Advanced Predicate Evaluation & Memory Coalescing
Beyond simple bounding box intersection, production pipelines often require multi-stage evaluation. Initial coarse filtering in the compute shader can be followed by precise geometric tests. Valid indices are frequently routed to secondary kernels for Spatial Aggregation in GPU Memory, where statistical summaries, density heatmaps, or clustered centroids are computed without CPU round-trips.
Maintaining strict 16-byte alignment across all storage buffers prevents bank conflicts and ensures that vec4<f32> loads execute as single memory transactions. When filtering attribute-heavy datasets, consider bit-packing categorical flags into u32 masks and applying bitwise operations (&, |, ^) directly in WGSL. This reduces memory bandwidth pressure and allows the shader to evaluate compound spatial-attribute predicates in a single pass.

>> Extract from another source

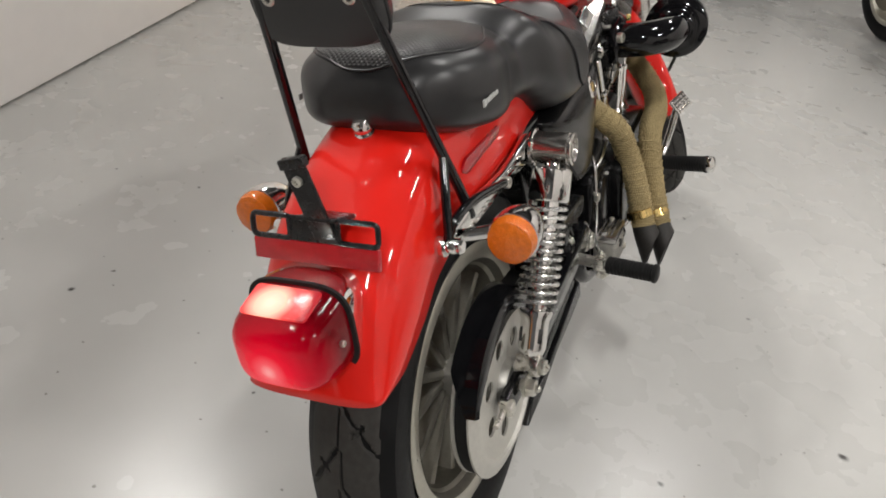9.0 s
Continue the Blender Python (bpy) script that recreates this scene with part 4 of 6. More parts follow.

Dispatch Synchronization & Pipeline Integration
Asynchronous execution is critical for maintaining interactive frame rates. JavaScript orchestrators must leverage queue.submit() alongside GPUBuffer mapping for result readback. Implementing Async Dispatch Patterns for Spatial Clustering ensures that compute workloads do not block the rendering pipeline or main-thread event loop. Proper synchronization fences (queue.onSubmittedWorkDone()) guarantee that filtered indices are fully committed before downstream rendering passes consume them.
For incremental updates, utilize GPUCommandEncoder.copyBufferToBuffer() to stream new geometry chunks into pre-allocated storage buffers, avoiding costly reallocations. When the atomic<u32> counter reaches capacity, implement a fallback dispatch that processes overflow batches sequentially or triggers a dynamic buffer resize via a staging pipeline. This hybrid approach maintains deterministic latency while scaling to arbitrarily large geospatial datasets.